Body blocking (optional)

By default characters pass through each other. Opt into capsule-vs-capsule collision per character:

<CharacterController bodyBlock>...</CharacterController>
<CharacterController bodyBlock={{ mode: "hard" }}>...</CharacterController>
<RemoteCharacter bodyBlock>...</RemoteCharacter>

mode: "soft" (default) separates overlapping characters at a capped speed (strength, default 6 m/s) — forgiving when several pile up. mode: "hard" separates instantly and removes the velocity pointing into the other character (wall-style). Two movable characters split the overlap by weight; <RemoteCharacter> registers as immovable — it blocks and pushes local characters but is never displaced, since its position belongs to the server feed (which stays authoritative for real collision resolution). Vertical ranges are respected, so jumping over heads keeps working. The resolution is positional and bounded by the actual overlap — it cannot fling characters.

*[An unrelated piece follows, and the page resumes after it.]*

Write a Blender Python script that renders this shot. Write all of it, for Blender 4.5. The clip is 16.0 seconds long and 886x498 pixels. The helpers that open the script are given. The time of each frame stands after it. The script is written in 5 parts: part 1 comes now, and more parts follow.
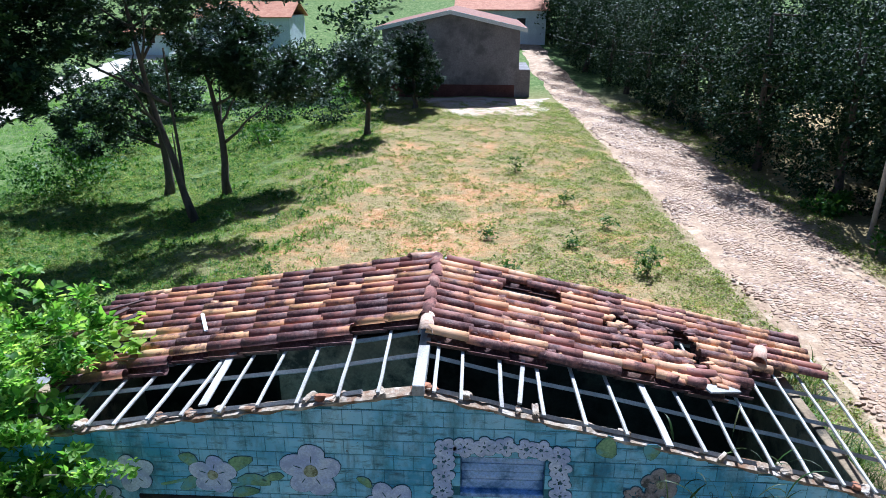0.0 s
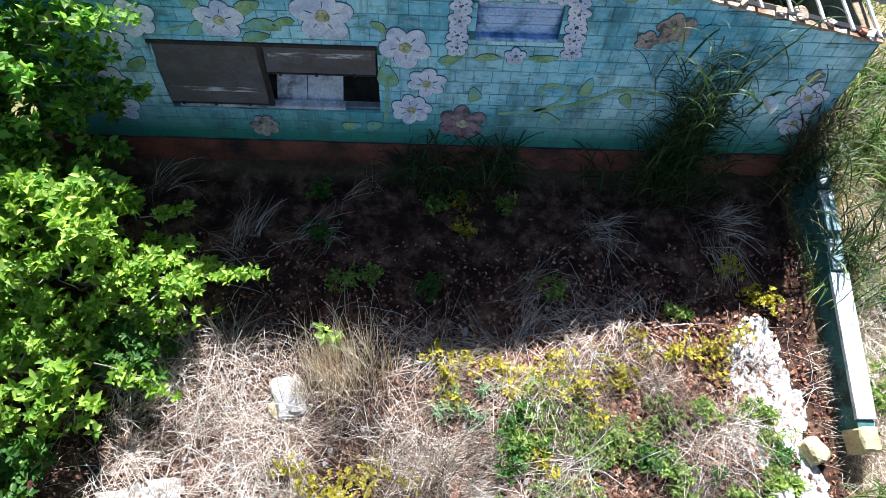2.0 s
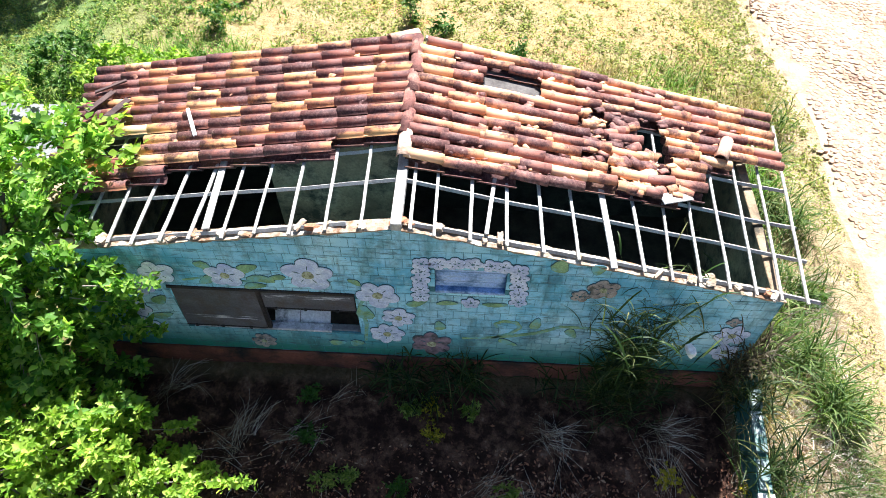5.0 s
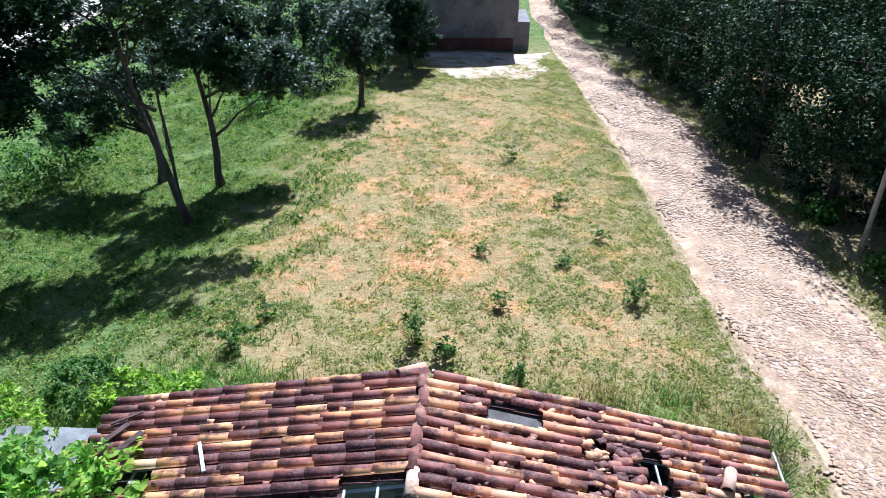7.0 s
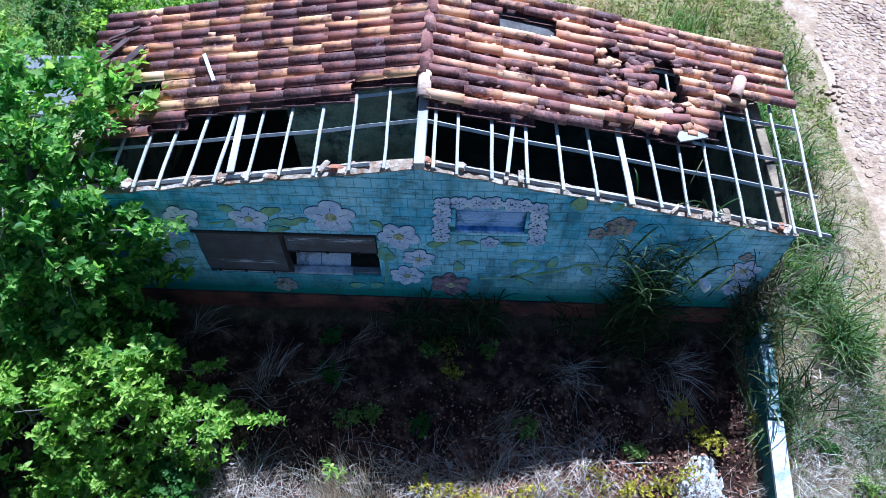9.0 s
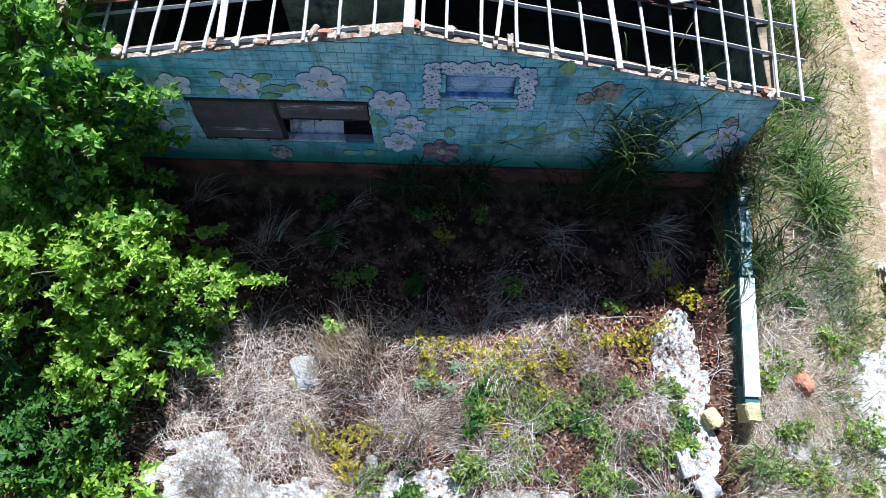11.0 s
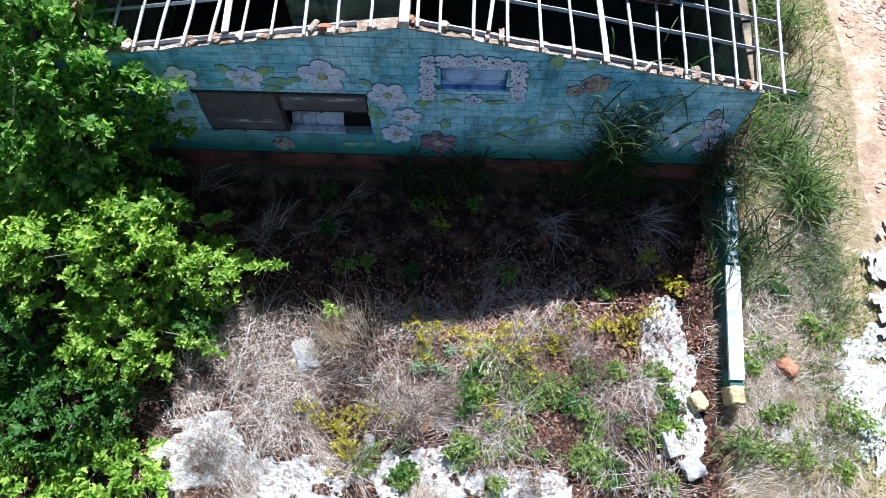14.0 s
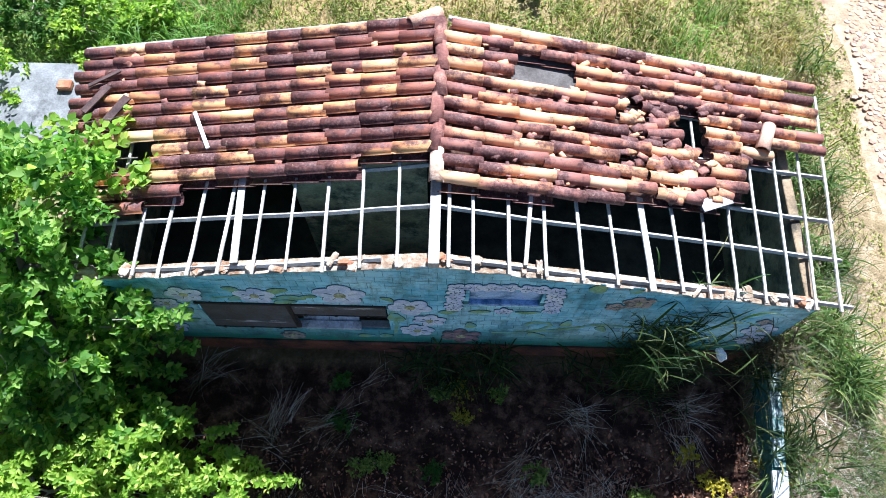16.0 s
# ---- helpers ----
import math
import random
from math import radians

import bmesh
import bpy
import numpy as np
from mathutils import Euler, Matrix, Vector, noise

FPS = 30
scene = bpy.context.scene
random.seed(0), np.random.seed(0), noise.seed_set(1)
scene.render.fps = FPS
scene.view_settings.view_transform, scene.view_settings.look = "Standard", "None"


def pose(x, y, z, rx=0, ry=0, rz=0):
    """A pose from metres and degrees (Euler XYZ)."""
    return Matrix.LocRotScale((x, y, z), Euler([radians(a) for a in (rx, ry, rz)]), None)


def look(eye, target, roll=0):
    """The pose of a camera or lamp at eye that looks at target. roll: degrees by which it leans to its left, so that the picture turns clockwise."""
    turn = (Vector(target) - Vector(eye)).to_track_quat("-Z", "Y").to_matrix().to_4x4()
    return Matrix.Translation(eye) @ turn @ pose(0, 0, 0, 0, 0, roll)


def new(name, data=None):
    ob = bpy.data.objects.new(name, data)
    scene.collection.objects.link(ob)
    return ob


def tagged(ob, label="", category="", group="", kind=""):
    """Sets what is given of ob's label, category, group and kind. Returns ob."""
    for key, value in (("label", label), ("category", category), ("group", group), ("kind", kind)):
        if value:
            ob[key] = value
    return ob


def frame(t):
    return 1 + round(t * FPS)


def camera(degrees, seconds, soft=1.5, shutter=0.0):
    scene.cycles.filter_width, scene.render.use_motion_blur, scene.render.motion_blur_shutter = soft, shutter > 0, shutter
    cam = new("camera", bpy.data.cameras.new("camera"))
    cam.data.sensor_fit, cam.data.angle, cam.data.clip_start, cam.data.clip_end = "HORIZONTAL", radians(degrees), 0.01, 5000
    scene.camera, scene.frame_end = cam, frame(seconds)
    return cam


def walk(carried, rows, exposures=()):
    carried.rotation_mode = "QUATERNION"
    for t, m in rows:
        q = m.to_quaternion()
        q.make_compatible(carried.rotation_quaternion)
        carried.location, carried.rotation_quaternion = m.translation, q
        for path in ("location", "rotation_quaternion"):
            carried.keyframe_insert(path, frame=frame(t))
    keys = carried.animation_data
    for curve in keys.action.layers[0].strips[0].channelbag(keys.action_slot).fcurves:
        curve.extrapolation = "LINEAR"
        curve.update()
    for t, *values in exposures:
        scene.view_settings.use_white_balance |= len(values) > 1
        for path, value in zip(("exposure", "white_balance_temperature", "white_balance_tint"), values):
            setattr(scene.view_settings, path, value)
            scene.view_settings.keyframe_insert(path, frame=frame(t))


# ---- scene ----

Reacting to animation state

import { useEffect } from "react";
import { useCharacterAnimation } from "@vorshim92/character-controller";

function AnimationDriver() {
  const anim = useCharacterAnimation(); // "IDLE" | "WALK" | "RUN" | "JUMP_*"
  useEffect(() => {
    // crossfade your AnimationMixer clip here
  }, [anim]);
  return null;
}

The hook is per-character: call it from a component rendered inside a <CharacterController> or <RemoteCharacter> (typically your model component) and it tracks that character's state. The same model component works under both. Per-frame data (position, velocity, grounded) is read imperatively via getStatus() inside useFrame on purpose — you don't want a React re-render at 60fps.

Architecture

src/
  index.ts            Public API barrel — the entire package surface.
  types.ts            The boundary contract (handle, props, status, input).
  Controller.tsx      Public <CharacterController>; delegates to a backend.
  RemoteCharacter.tsx Network-driven kinematic visual (no simulation).
  useCharacterController.ts   Reactive per-character animation hook.
  animationContext.ts Internal: distributes the per-character animation store.
  backends/
    bvh.tsx           Maps the vendored backend onto types.ts.
  vendor/bvhecctrl/   Vendored fork of BVHEcctrl (see UPSTREAM.md).

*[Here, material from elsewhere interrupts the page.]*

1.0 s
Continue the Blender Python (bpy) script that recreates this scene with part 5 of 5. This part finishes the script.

The rule: everything depends on types.ts. Only backends/bvh.tsx and the vendor directory know the backend exists. Adding a second backend (e.g. Rapier's KinematicCharacterController) means writing backends/rapier.tsx that satisfies the same CharacterControllerHandle, then branching in Controller.tsx.

Third-party code

src/vendor/bvhecctrl/ is a vendored fork of BVHEcctrl by Erdong Chen, MIT licensed (license preserved in src/vendor/bvhecctrl/LICENSE). It was vendored to make character status per-instance — upstream reports all instances into one global object — plus a handful of compile-only fixes. Every local change is logged in src/vendor/bvhecctrl/UPSTREAM.md against the pinned upstream commit, so future upstream merges remain a mechanical diff-and-replay.

Roadmap / non-goals

• World physics is a separate, optional layer, not part of this. A character controller moves one capsule through static/kinematic geometry. Stackable crates, ragdolls, vehicles, joints, two-way mass interaction — that is a physics engine (e.g. Rapier) running alongside, added only when a project needs it. The two coexist; they are not a backend swap. (Vehicles in particular are NOT a character-controller problem.)
• Second backend (Rapier KCC): not now. It is a true swap (same job, different substrate) and will be added when a real use case demands it — and the shared interface derived from two concrete projects, not designed speculatively.
• Characters are not world colliders. Character ↔ character collision is handled by the dedicated opt-in body-block layer (see above), NOT by registering characters as kinematic world colliders (which would give them platform semantics: friction, carrying, velocity transfer).
• Networking helpers (snapshot buffers, reconciliation): deferred until a real networked project drives the requirements. The wire types and <RemoteCharacter> are the stable foundation.
• Touch UI (joystick/buttons): not vendored. Upstream's <Joystick> / <VirtualButton> can be reintroduced if a mobile project needs them.
• Camera is a separate concern. Use drei's CameraControls/PointerLockControls or your own rig; the example ships a trivial follow camera.

Development

npm install
npm run dev        # live playground (example/)
npm run typecheck
npm run build      # builds the library into dist/

The playground is a full test arena: keyboard player, scripted patrol NPC and a fake 10Hz "remote" player — all three using the same animated character model (dev-only asset, see public/models/CREDITS.md) — plus ramps at 20/35/50°, stairs with increasing rises, a collide-and-slide funnel, jump platforms and two moving platforms (KinematicCollider). A DOM HUD shows each character's live getSnapshot() at 10Hz, and a leva panel tunes movement props at runtime (capsule props remount the player — they're mount-time only) and switches between the follow camera and a free orbit camera. A kill-floor teleports anyone falling below y=-15 back to spawn.

License

MIT. Vendored BVHEcctrl code: MIT, © Erdong Chen (see src/vendor/bvhecctrl/LICENSE).